Bitcoin Rebounds Above $114,000 Amid Institutional Buying and Market Recovery
October 14, 2025 – Bitcoin (BTC) has shown a significant price recovery, rising back above the crucial $114,000 level after a recent sharp sell-off triggered by global economic uncertainties and leveraged liquidations. This rebound signals renewed optimism among traders and institutions, highlighting Bitcoin’s evolving role as a macro-hedge asset and its resilient market structure.
Price Action and Market Dynamics
Following a steep downturn linked to escalating U.S.–China trade tensions and massive liquidations, Bitcoin swiftly bounced back to the $114,000 mark, demonstrating a healthy consolidation phase within its ongoing bull run. The recent pullback wiped out approximately $19 billion in market value, yet the recovery underscores strong investor confidence and institutional backing amidst volatility.
Trading platforms such as Bitrue reported that the rebound was supported by disciplined trading strategies and strategic entries following the liquidation events. According to analysts, the ability of Bitcoin to sustain above the $110,000 to $115,000 support zone, represented by the 50-day moving average (MA), is pivotal for extending its upward momentum towards the $120,000 to $126,000 resistance range in the coming weeks.

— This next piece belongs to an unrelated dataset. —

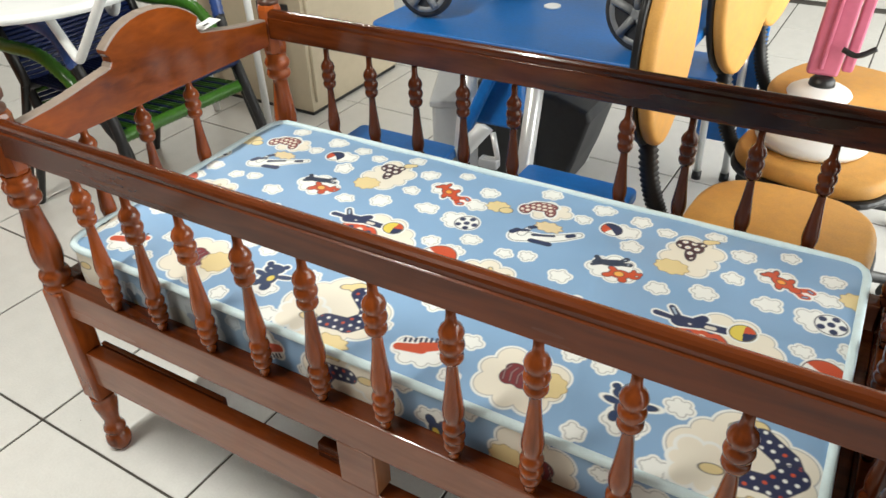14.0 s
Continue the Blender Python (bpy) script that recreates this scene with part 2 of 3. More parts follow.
def structure(name, bm, material):
    ob = new(name, mesh(name, bm, material))
    return tagged(ob, kind="structure")


structure("ceiling", bm_box(X1 - X0, Y1 - Y0, 0.1, ((X0 + X1) / 2, (Y0 + Y1) / 2, H + 0.05), 0), CEILING)
structure("wall_west", bm_box(0.15, Y1 - Y0, H, (X0 - 0.075, (Y0 + Y1) / 2, H / 2), 0), WALL)
structure("wall_north", bm_box(X1 - X0, 0.15, H, ((X0 + X1) / 2, Y1 + 0.075, H / 2), 0), WALL)
# east side: the open shop front between two piers and a lintel
structure("wall_east", join(bm_box(0.15, 0.9, H, (X1 + 0.075, Y0 + 0.45, H / 2), 0), bm_box(0.15, 0.6, H, (X1 + 0.075, Y1 - 0.3, H / 2), 0),
    bm_box(0.15, Y1 - Y0 - 1.5, 0.25, (X1 + 0.075, (Y0 + 0.9 + Y1 - 0.6) / 2, H - 0.125), 0)), WALL)
# south side: unseen dark wall added behind the viewer to darken rail reflections
structure("unseen_wall_south", bm_box(X1 - X0, 0.15, H, ((X0 + X1) / 2, Y0 - 0.075, H / 2), 0), UNSEEN_DARK)

# ---- crib ----
PITCH, LEFT, RIGHT, DEEP = 0.12, -0.177, 1.246, 0.683
Z_SEAT, Z_RAIL, Z_TOP = 0.470, 0.753, 0.821
crib = thing("crib", "varnished reddish-brown wooden crib with turned spindles on tiled floor", "crib")

SPINDLE = [(0.0, 0.0085), (0.012, 0.0100), (0.020, 0.0105), (0.022, 0.0140), (0.028, 0.0160), (0.034, 0.0145), (0.036, 0.0125), (0.041, 0.0160), (0.047, 0.0175),
    (0.053, 0.0155), (0.055, 0.0130), (0.060, 0.0160), (0.066, 0.0170), (0.072, 0.0150), (0.075, 0.0120), (0.082, 0.0140), (0.092, 0.0158), (0.102, 0.0158),
    (0.118, 0.0138), (0.140, 0.0112), (0.165, 0.0088), (0.182, 0.0078), (0.186, 0.0090), (0.189, 0.0135), (0.195, 0.0165), (0.202, 0.0160), (0.205, 0.0128),
    (0.210, 0.0165), (0.217, 0.0182), (0.224, 0.0165), (0.227, 0.0130), (0.232, 0.0165), (0.239, 0.0178), (0.247, 0.0150), (0.252, 0.0110), (0.256, 0.0080), (0.266, 0.0070), (0.290, 0.0068)]
spindle_mesh = mesh("spindle", bm_lathe(SPINDLE, 18), WOOD_Z)
shaded_spindle_mesh = mesh("spindle", bm_lathe([(z, r * 0.92) for z, r in SPINDLE], 18), WOOD_SHADED)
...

Institutional Accumulation and ETF Influence
A key factor bolstering the recent Bitcoin price surge has been the growing institutional demand. Notably, Strategy, one of the largest corporate holders of Bitcoin, disclosed acquiring an additional 220 BTC valued at over $27 million, bringing its total holdings to more than 640,000 BTC, which constitutes roughly 3.1% of Bitcoin’s circulating supply. This purchase was financed through multiple at-the-market (ATM) offerings, reflecting a sophisticated approach to corporate treasury management in the cryptocurrency sector.
The broader corporate adoption trend is further exemplified by DDC Enterprise Limited, which completed a $124 million equity financing round aimed at expanding its Bitcoin treasury strategy. These corporate commitments coincide with continued strong inflows into U.S. spot Bitcoin exchange-traded funds (ETFs), such as BlackRock’s IBIT ETF, which recently surpassed $97 billion in assets under management, equivalent to over 800,000 BTC.
Market Outlook and Key Levels to Monitor
Market analysts emphasize that as long as macroeconomic conditions remain stable and ETF inflows continue, Bitcoin is poised to retest and possibly surpass key resistance levels near $120,000 to $125,000 by the end of 2025. The Federal Reserve’s policy decisions and developments in U.S.–China trade relations are expected to remain significant catalysts influencing Bitcoin’s trajectory.
Yashu Gola, a well-known crypto analyst, notes that the prior sell-off served to “clean out excessive leverage and reset risk in the market,” laying the groundwork for further price appreciation as the market stabilizes.
Conclusion
Bitcoin’s recovery to above $114,000 after recent turbulence exemplifies its growing maturity and acceptance as a mainstream financial asset. Institutional buying, corporate treasury adoption, and sustained ETF demand collectively reinforce Bitcoin’s foundation. Traders and investors will be closely monitoring whether Bitcoin can maintain its momentum above critical technical support zones and navigate forthcoming macroeconomic challenges to extend its rally into the final quarter of 2025.